'Jersey Shore' Season 2 Reviews: The Best Lines

MTV
Snooki, The Situation and company make their return to television tonight (have they ever really left?) in the second season premiere of MTV's reality hit Jersey Shore. The press has been saturated with all things Guido and Guidette this week (poor Snooki), and now reviews of tonight's premiere are starting to trickle in. Most seem to find the show, at the very least, entertaining when not taken too seriously. With that in mind—fistpumps, everybody—here are the best lines from today's early reviews:
The TV Paige blog at Chicago Sun-Times begins a bit negatively...:
If someone asked me, "What's wrong with America?," I would probably answer, "Snooki Polizzi." It was around the time that Snooki was Twittering with John McCain about Obama's evil tanning tax that I realized things had gone too far.

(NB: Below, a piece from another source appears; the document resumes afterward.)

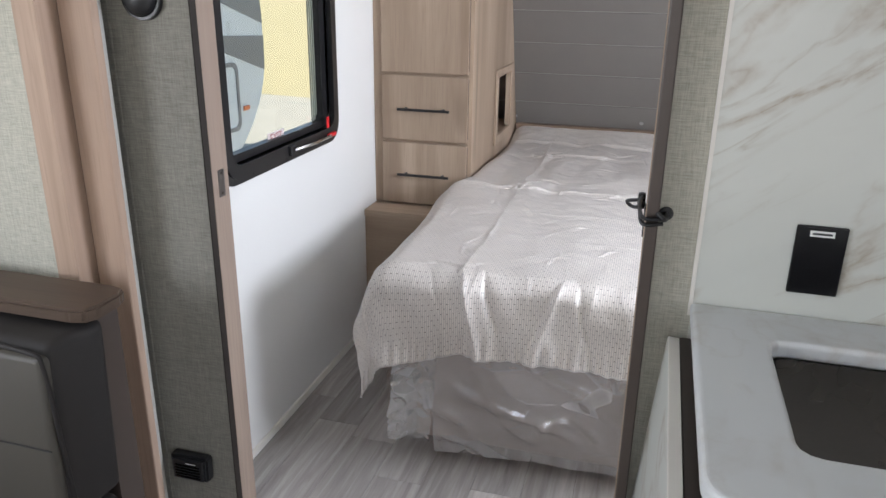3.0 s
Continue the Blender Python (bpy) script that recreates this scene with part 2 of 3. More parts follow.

...but starts to change its tune after a peak at J-WOWW's fresh new season two fashions:
J-WOWW, who is truly a busty marvel of nature, interviews while wearing a cocktail umbrella behind her ear.
The Washington Post finds comfort in Snooki's self-awareness:
Watching them quells some inner beast; they slap and scream and throw down so the rest of America won't have to.Snooki: "I feel like I'm going to be like a tornado. I'm just going to go from place to place, destroying it."
That's it! Ah, wise Snooki -- she always knows: "Jersey Shore" brings a pleasure similar to those Weather Channel shows on which cameras chase disastrous storms and funnel clouds, bringing back actual footage of nature's wrath.
Entertainment Weekly is a fan of the premiere—and of analogies:
Like a flock of Ed Hardy-clad ducks, the ''guidos'' and ''guidettes'' of Jersey Shore have flown south for season 2. But don't worry, the core elements of what made Shore so fun its first season -- read: partying, tanning, fighting -- are in full effect.
While Capital New York reminisces about the cast, pre-stardom:
Snooki was earthy, big-hearted and a little desperate: a bright orange Miss Piggy who threw herself with abandon at any Gorilla Juice-head who crossed her path, and (literally) did backflips for attention. The Situation was a 27-year-old (that's like 90 in MTV years) who spoke about himself in the third person and harbored serious delusions of grandeur even though he lived with his parents. Viewers watched for the same reason they watched "Jerry Springer" in the 90s: for the joy of gawking, from a pleasurable anthropological remove, at people acting like animals. As Nancy Franklin wrote in The New Yorker, "[MTV] can give itself a pat on the back for enabling viewers to feel superior to at least eight other people."
Now that the critics have spoken, will you be watching?